How do you evaluate whether a marketing article is worth reading?
Ask four questions: What was the author accountable for? What conditions does the advice assume? What would have to be true for this to be wrong? And does this change how you would approach a specific decision? If an article cannot answer those questions, it may be interesting without being useful. Those are different things, and conflating them is how you end up well-read but poorly equipped.
What topics are most underrepresented in marketing content?
Pricing strategy, organisational structure, the conditions under which specific frameworks fail, and the relationship between marketing spend and margin are all significantly underrepresented. These topics require commercial grounding that most marketing content does not assume its readers have, and they are harder to format into a shareable post. That gap between what is useful and what gets published is one of the more persistent problems in the discipline.

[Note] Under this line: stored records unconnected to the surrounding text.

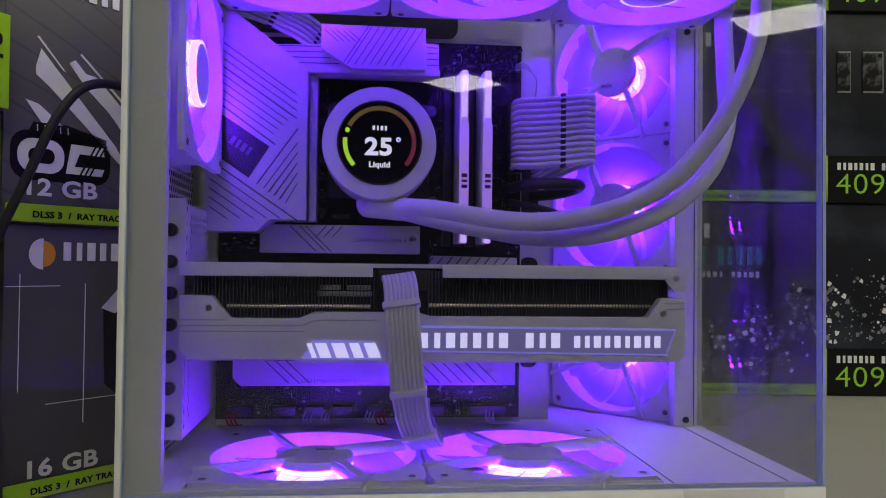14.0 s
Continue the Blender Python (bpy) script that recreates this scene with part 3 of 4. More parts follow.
# cartons behind the computer
for k in range(3):
    t = carton(-0.129 - 0.002 * k, 0.157 - 0.002 * (k % 2), 0.2085 * k, 48.4, 0.441, 0.208, 0.1, SLATE if k else SLATE_PLAIN,
               "dark grey graphics card box with printed slashes and green foot" if k else "dark graphics card box with thin white cross lines, green foot")
    part("side_strip", block(-0.0006, 0.0, 0.002, 0.03, 0.002, 0.07), PRINT_GREEN, t)
    letter_bars(5, 0.0425, 0.181, 0.05, 0.0145, -0.0007, PRINT_WHITE, t, "maker_bar")
    flat([(0.029 + 0.011 * math.cos(radians(a)), 0.186 + 0.012 * math.sin(radians(a))) for a in range(90, 271, 15)], 1, PRINT_WHITE, t, "maker_emblem")
    flat([(0.0295 + 0.009 * math.cos(radians(a)), 0.186 + 0.01 * math.sin(radians(a))) for a in range(-90, 91, 15)], 1, PRINT_ORANGE, t, "maker_emblem")
    if k:
        slashes(t, OC_SLASHES, 0.0, 0.0, 1.0, 1)
        slashes(t, RIGHT_SLASHES, 0.03, -0.045, 0.93, 1)
        flat(round_rect(0.08, 0.038, 0.013, 4, 0.0455, 0.0525), 1, PRINT_BLACK, t, "printed_badge")
        flat(round_rect(0.036, 0.026, 0.0115, 5, 0.0285, 0.0525), 2, PRINT_GREY, t, "printed_letter")
        flat(round_rect(0.02, 0.0115, 0.005, 4, 0.0285, 0.0525), 3, PRINT_BLACK, t, "printed_letter")
        flat([(0.048, 0.041), (0.078, 0.041), (0.08, 0.047), (0.055, 0.047), (0.059, 0.0575), (0.08, 0.0575), (0.079, 0.0645), (0.052, 0.0645)], 2, PRINT_GREY, t, "printed_letter")
        flat([(0.018, 0.069), (0.022, 0.078), (0.048, 0.079), (0.068, 0.0745), (0.082, 0.0715), (0.08, 0.062), (0.018, 0.062)], 1, PRINT_BLACK, t, "printed_badge")
        for i in range(5):
            flat([(0.025 + 0.006 * i, 0.0715), (0.0256 + 0.006 * i, 0.0715), (0.0252 + 0.006 * i, 0.0765), (0.0246 + 0.006 * i, 0.0765)], 2, PRINT_GREY, t, "badge_tick")
        for i in range(3):
            flat([(0.058 + 0.004 * i, 0.039), (0.0595 + 0.004 * i, 0.039), (0.0735 + 0.004 * i, 0.066), (0.072 + 0.004 * i, 0.066)], 3, PRINT_BLACK, t, "badge_slash")
        words("12 GB", 0.018, PRINT_GREY, upright(0.014, 0.0225, 2), t, "memory_size", squeeze=1.25, bold=0.0005)
        letter_bars(9, 0.27, 0.185, 0.158, 0.0155, -0.0007, PRINT_GREY, t, "word_bar")
        words("White", 0.0185, PRINT_GREY, upright(0.372, 0.168, 2), t, "colour_name", squeeze=1.1, bold=0.0004)
    else:
        tilted_card(t, 0.09, 0.112, 0.33, 0.052, 2, 3, 0.045)
        for q in (rect(0.0005, 0.042, 0.1611, 0.1617), rect(0.0108, 0.0113, 0.0824, 0.171), rect(0.0622, 0.0628, 0.0525, 0.163), rect(0.032, 0.093, 0.0705, 0.071), rect(0.395, 0.3956, 0.1, 0.19)):
            flat(q, 4, PRINT_WHITE, t, "thin_line")
        words("16 GB", 0.018, PRINT_GREY, upright(0.016, 0.0165, 2), t, "memory_size", squeeze=1.25, bold=0.0005)
    grade_label(t, 0.441, 0.262, 0.4, "4070" if k else "4080", "Ti" if k else "", 0.07, 0.015)

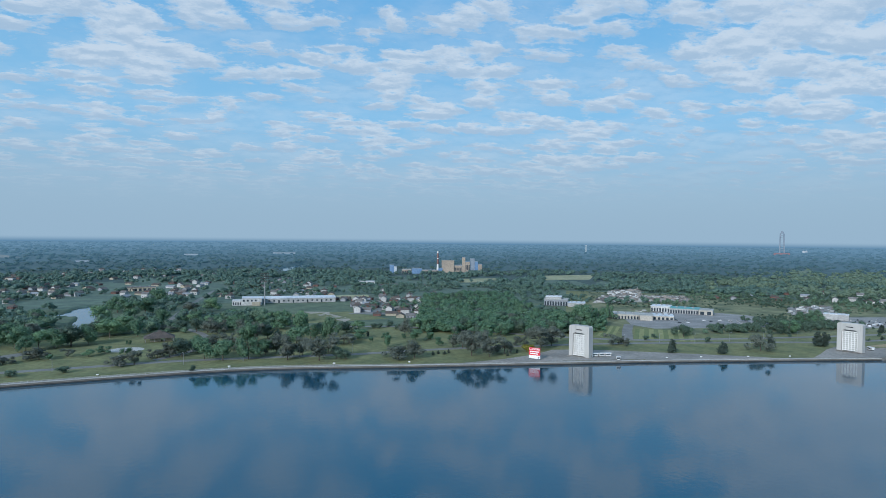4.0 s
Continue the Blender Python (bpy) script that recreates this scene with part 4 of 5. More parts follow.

Is performance marketing content biased toward demand capture over demand creation?
Yes, and it is a significant bias. Performance marketing content tends to focus on optimising existing demand, improving conversion rates, reducing cost per acquisition, and refining targeting. These are legitimate goals, but they assume the demand is already there. The harder question of how you build demand that does not yet exist, how you reach audiences who are not already searching for you, gets far less attention. That imbalance shapes how a generation of marketers thinks about growth.
How should senior marketers approach building their knowledge given the quality problem in marketing content?
Be deliberate about the difference between reading about marketing and learning about marketing. Reading is passive and does not transfer into skill without application. Develop financial literacy alongside marketing knowledge, because understanding how marketing activity translates into commercial outcomes changes how you evaluate advice. And apply a simple filter after reading anything: identify the one thing you would do differently as a result. If you cannot name it, the content has not done its job.